The declaratory judgment complaint frames its allegations around non-infringement. The following chart summarizes Plaintiff's theory of how its accused method avoids the limitations of the asserted patent claim.
’321 Patent Infringement Allegations
| Claim Element (from Independent Claim 1) | Alleged Non-Infringing Functionality | Complaint Citation | Patent Citation |
|---|---|---|---|
| A method of treating at least a portion of a poultry carcass with peracetic acid, said method comprising the steps of: providing, in a reservoir, a peracetic acid-containing water... | Plaintiff's customers utilize PAA in a chill tank, which the patent defines as a reservoir. | ¶30 | col. 5:10-14 |
| after the step of providing the peracetic acid-containing water, determining the pH of the peracetic acid-containing water, and altering the pH of the peracetic acid-containing water to a pH of about 7.6 to about 10 by adding an alkaline source; | Plaintiff alleges it instructs customers to mix PAA and an alkaline source to a desired pH outside the chill tank and does not instruct them to determine or alter the pH of the water inside the tank before the carcass is added. | ¶30-32 | col. 62:38-42 |
| after the step of determining the pH and altering the pH of the peracetic acid-containing water, placing into the peracetic acid-containing water at least a portion of a poultry carcass; | Plaintiff's customers place poultry carcasses into the chill tank solution. | ¶30 | col. 62:43-46 |
| after the step of placing at least the portion of the poultry carcass into the peracetic acid-containing water, determining the pH of the peracetic acid-containing water in the reservoir with at least the portion of the poultry carcass therein, and altering the pH... | The complaint does not provide sufficient detail for analysis of this element, focusing its argument on the absence of the pre-carcass pH adjustment step. | N/A | col. 62:47-53 |
Identified Points of Contention
- Scope Questions: A primary dispute concerns the location of the first pH adjustment. The key question is whether the claim phrase "determining the pH of the peracetic acid-containing water" requires the measurement to occur within the "reservoir" (i.e., the chill tank), or if it can be satisfied by a measurement performed on the solution before it enters the tank. Plaintiff contends that Defendant made admissions during prior PTAB proceedings that limit this step to occurring "in the chill tank" (Compl. ¶34-36).

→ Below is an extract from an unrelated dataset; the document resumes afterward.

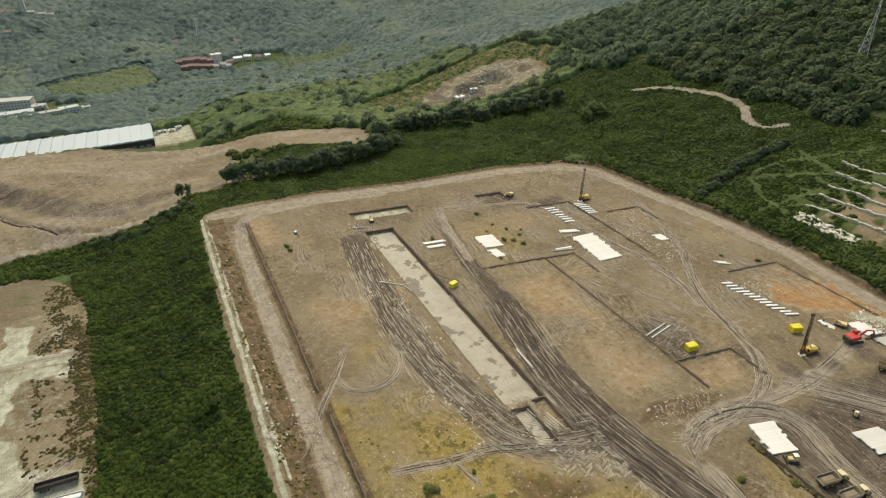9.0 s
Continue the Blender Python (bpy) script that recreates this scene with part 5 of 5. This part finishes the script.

- Technical Questions: The case will involve factual questions regarding the precise instructions Plaintiff provides to its customers and the actual processes those customers implement. Evidence will be needed to establish whether any pH determination or alteration occurs inside the chill tank before a carcass is introduced.
V. Key Claim Terms for Construction
- The Term: "determining the pH of the peracetic acid-containing water" [in the context of the pre-carcass step]
- Context and Importance: The construction of this phrase is central to the non-infringement dispute. Plaintiff's entire theory rests on its contention that its instructed method performs pH adjustment outside the claimed "reservoir," while the patent requires it to be performed on the water already provided in the reservoir. Practitioners may focus on this term because its locational scope appears to be the dispositive issue for infringement.
- Intrinsic Evidence for Interpretation:
- Evidence for a Broader Interpretation: The claim language does not explicitly state "determining the pH in the reservoir." A party could argue that measuring the pH of a solution immediately before it enters the reservoir functionally satisfies the limitation.
- Evidence for a Narrower Interpretation: The claim recites a sequence where water is first provided "in a reservoir," and the next step is "determining the pH of the peracetic acid-containing water," which directly refers to the water just provided. The complaint points to alleged admissions made by the patentee during prosecution that the pH adjustment occurs "in the chill tank," which could give rise to a prosecution history disclaimer argument limiting the term's scope (Compl. ¶35-36).
VI. Other Allegations
- Indirect Infringement: Plaintiff seeks a declaration that it does not indirectly infringe. The basis for this is the argument that since the underlying method it teaches does not meet all the limitations of the patent claims, there is no direct infringement for Plaintiff to induce (Compl. ¶115).
- Willful Infringement: This is not alleged by Plaintiff. However, the complaint establishes that Defendant provided Plaintiff with actual notice of the patent and its infringement allegations, which would form the basis for a potential willfulness counterclaim by Defendant (Compl. ¶9, 11, 13).
VII. Analyst’s Conclusion: Key Questions for the Case
- A core issue will be one of claim construction and prosecution history estoppel: can the claim limitation "determining the pH," which follows the step of "providing, in a reservoir, a peracetic acid-containing water," be met by a process where pH is adjusted outside the reservoir? The resolution may depend on whether the patentee's alleged statements during prior patent office proceedings created a binding disclaimer that limits the claim scope to actions performed strictly "in the chill tank."
- A second key issue will be one of validity based on prior public use: does the evidence, including alleged admissions made by the patentee's own declarants during prosecution that the claimed method was "almost uniformly adopted," demonstrate that the invention was obvious or anticipated by widespread industry practice before the patent's priority date?